Karl offered the following advice to potential female business owners. “You have to be all in or nothing,” she said. “You have to be willing to work on your business on days off, after the kids to go to bed, on the weekends, and more.”
Check out Karl’s full story here.
Jessica Wirth – Bailiwicks Coffee Company
Our final participant in the series has brought a good cup of coffee and a great social environment to downtown Tiffin. Jessica Wirth is the owner of Bailiwicks Coffee Company, a retail coffee shop and specialty, small-batch roastery. “Our shop strives to create a welcoming environment for everyone — it’s a place for people to hold meetings, to study, to play a game, to meet up with new friends or make new ones,” she said.
Wirth said each coffee is custom roasted in-house, meaning you can’t find a fresher coffee anywhere else.
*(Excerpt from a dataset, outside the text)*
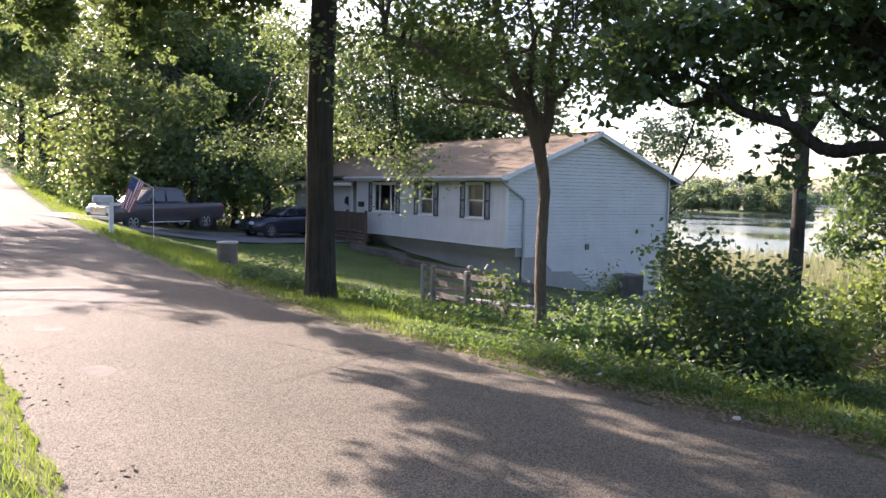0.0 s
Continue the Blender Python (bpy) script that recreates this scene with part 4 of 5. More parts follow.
def bush(label, blobs, leaf="leaf_bush", size=0.055, wide=0.038, per=40, spread=0.13, seed=1, stems=10, name="bush", group="", flat=0.4, category="bush", lobes=1, stem_r=0.012):
    """Stems from the ground fanning into sprays of leaves."""
    rng = np.random.default_rng(seed)
    cx, cy = np.mean([q[0] for q in blobs]), np.mean([q[1] for q in blobs])
    t = empty(name, cx, cy, float(land(cx, cy)), label, category, group)
    tips = in_blobs(rng, blobs)
    gz = land(tips[:, 0], tips[:, 1])
    tips[:, 2] = np.maximum(tips[:, 2], gz + 0.06)
    b = Build()
    feet = []
    for k in range(stems):
        tip = tips[rng.integers(len(tips))]
        fx, fy = tip[0] + rng.normal() * 0.15, tip[1] + rng.normal() * 0.15
        fx, fy = fx * 0.8 + cx * 0.2, fy * 0.8 + cy * 0.2
        p = np.linspace((fx, fy, float(land(fx, fy)) - 0.05), tip, 7)
        p[1:-1] += rng.standard_normal((5, 3)) * 0.03
        b.tube(p, np.linspace(stem_r, stem_r * 0.4, 7), 5)
        feet.append(p)
    bank = np.concatenate(feet)
    branch_out(rng, b, bank, tips[::2], stem_r * 0.5, 0.003, sides=3, steps=4)
    tagged(place(b.object("stemwork", M["twig"], smooth=True), t), kind="stuff")
    c = np.repeat(tips, per, 0) + rng.standard_normal((len(tips) * per, 3)) * spread
    c[:, 2] = np.maximum(c[:, 2], land(c[:, 0], c[:, 1]) + 0.03)
    v, f = leaf_quads(rng, c, size, wide, flat, lobes, 0.1)
    place(Build().quads(v, f).object("leaves", M[leaf]), t)["kind"] = "stuff"
    return t


bush("large dense dark green bush on the verge",
     [(*(6.54, 5.14, 0.42), 0.55, 0.6, 0.45, 100), (*(6.46, 5.61, 0.73), 0.3, 0.3, 0.32, 34), (*(6.82, 5.00, 0.71), 0.3, 0.3, 0.25, 26), (*(6.26, 5.05, 0.01), 0.75, 0.7, 0.28, 80), (*(6.36, 5.76, 1.02), 0.1, 0.1, 0.14, 8), (*(6.59, 5.50, 1.00), 0.12, 0.12, 0.12, 8),
      (*(6.41, 4.55, 0.12), 0.4, 0.4, 0.25, 40), (*(6.10, 5.74, 0.16), 0.4, 0.4, 0.3, 40)], size=0.066, wide=0.046, lobes=2, seed=71, stems=34, per=24, spread=0.12)
bush("sunlit leafy weeds and brambles along the verge",
     [(*(6.03, 6.89, -0.05), 0.4, 0.4, 0.22, 40), (*(6.15, 6.38, 0.01), 0.45, 0.4, 0.28, 44), (*(6.02, 5.90, -0.09), 0.4, 0.4, 0.2, 34)], "leaf_walnut", 0.058, 0.042, 28, 0.11, lobes=2, seed=72, stems=24, name="weeds", category="weeds")
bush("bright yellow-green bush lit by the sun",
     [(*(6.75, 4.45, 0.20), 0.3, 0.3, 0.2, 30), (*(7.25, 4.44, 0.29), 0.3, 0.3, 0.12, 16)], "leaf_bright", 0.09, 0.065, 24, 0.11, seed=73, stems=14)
bush("slender young shrub in front of the fence", [(*(6.73, 9.22, 0.25), 0.28, 0.28, 0.3, 26), (*(6.90, 9.05, -0.05), 0.3, 0.3, 0.25, 14)], "leaf_bush", 0.066, 0.045, 11, 0.12, lobes=2, seed=74, stems=8)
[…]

The business first opened in March 2012.
Wirth said the biggest challenge she has faced has been to manage her own mindset and expectations. “Sometimes, as a woman, it is incredibly difficult to find your own voice as an entrepreneur. The business world has changed dramatically, but we still have a long way to go,” she said. “People to this day still come into my shop looking for the “man in charge.” Sometimes I have to push my ego aside in order to take care of the things that need to be done.”
Wirth’s advice for other women who hope to start a business? “There isn’t much advice to give other than do your research and know your numbers, develop a strong business plan, find your voice and be true to yourself,” she said.